Give an exact transcription of every line, dropping the images.

## Dataset content
╔══
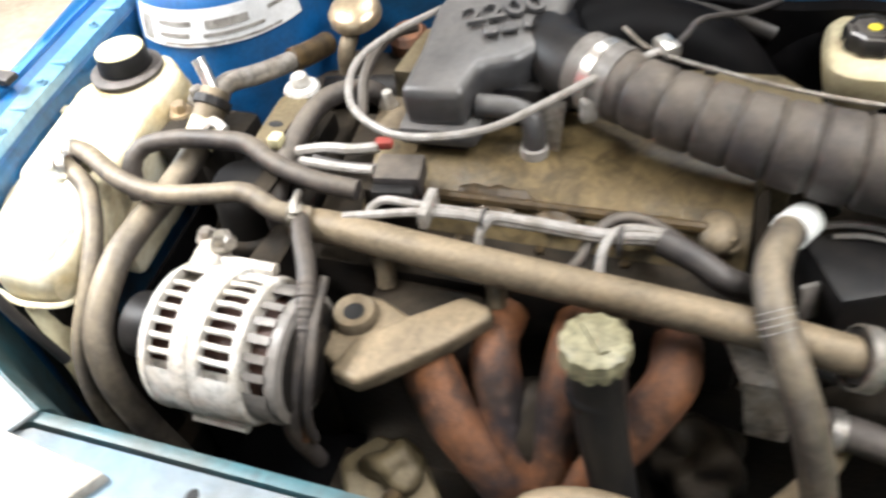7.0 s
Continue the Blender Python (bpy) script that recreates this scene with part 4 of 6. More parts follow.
part("check_valve", lump(0.048, 0.382, 0.806, 0.026, 0.024, 0.022, 61, 0.12, 30, 3), M_CASTING, brake, "olive dusty check valve dome")
part("servo_rim", lathe([(0.104, -0.014), (0.1095, -0.010), (0.1105, -0.004), (0.109, 0.002), (0.104, 0.004)], pose(0.040, 0.36, 0.745, 0, 90, 0), 48), M_LID, brake, "dusty crimped servo rim")
part("servo", lathe([(0, -0.045), (0.04, -0.045), (0.085, -0.035), (0.105, -0.012), (0.108, 0.0), (0.10, 0.03), (0.04, 0.045), (0, 0.045)], pose(0.040, 0.36, 0.745, 0, 90, 0), 40), M_VOID, brake, "black brake servo drum")
valve = part("valve_block", lump(-0.125, 0.290, 0.800, 0.036, 0.034, 0.024, 7, 0.5, 55, 4), M_OCHRE, brake, "dusty metal valve block")
fittings(-0.118, 0.282, 0.812, 0.046, 0.042, 0.028, 14, 7, (M_OCHRE, M_CASTING, M_GRIME), valve)
part("valve_pipe", tube([(-0.11, 0.27, 0.845), (-0.06, 0.25, 0.86), (-0.02, 0.27, 0.85), (-0.01, 0.31, 0.82)], 0.003, 6), M_TAN, valve)
part("valve_pipe", tube([(-0.15, 0.30, 0.845), (-0.16, 0.34, 0.85), (-0.13, 0.36, 0.82), (-0.10, 0.35, 0.78)], 0.003, 6), M_TAN, valve)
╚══
## Task response
7.0 s
Continue the Blender Python (bpy) script that recreates this scene with part 4 of 6. More parts follow.
part("check_valve", lump(0.048, 0.382, 0.806, 0.026, 0.024, 0.022, 61, 0.12, 30, 3), M_CASTING, brake, "olive dusty check valve dome")
part("servo_rim", lathe([(0.104, -0.014), (0.1095, -0.010), (0.1105, -0.004), (0.109, 0.002), (0.104, 0.004)], pose(0.040, 0.36, 0.745, 0, 90, 0), 48), M_LID, brake, "dusty crimped servo rim")
part("servo", lathe([(0, -0.045), (0.04, -0.045), (0.085, -0.035), (0.105, -0.012), (0.108, 0.0), (0.10, 0.03), (0.04, 0.045), (0, 0.045)], pose(0.040, 0.36, 0.745, 0, 90, 0), 40), M_VOID, brake, "black brake servo drum")
valve = part("valve_block", lump(-0.125, 0.290, 0.800, 0.036, 0.034, 0.024, 7, 0.5, 55, 4), M_OCHRE, brake, "dusty metal valve block")
fittings(-0.118, 0.282, 0.812, 0.046, 0.042, 0.028, 14, 7, (M_OCHRE, M_CASTING, M_GRIME), valve)
part("valve_pipe", tube([(-0.11, 0.27, 0.845), (-0.06, 0.25, 0.86), (-0.02, 0.27, 0.85), (-0.01, 0.31, 0.82)], 0.003, 6), M_TAN, valve)
part("valve_pipe", tube([(-0.15, 0.30, 0.845), (-0.16, 0.34, 0.85), (-0.13, 0.36, 0.82), (-0.10, 0.35, 0.78)], 0.003, 6), M_TAN, valve)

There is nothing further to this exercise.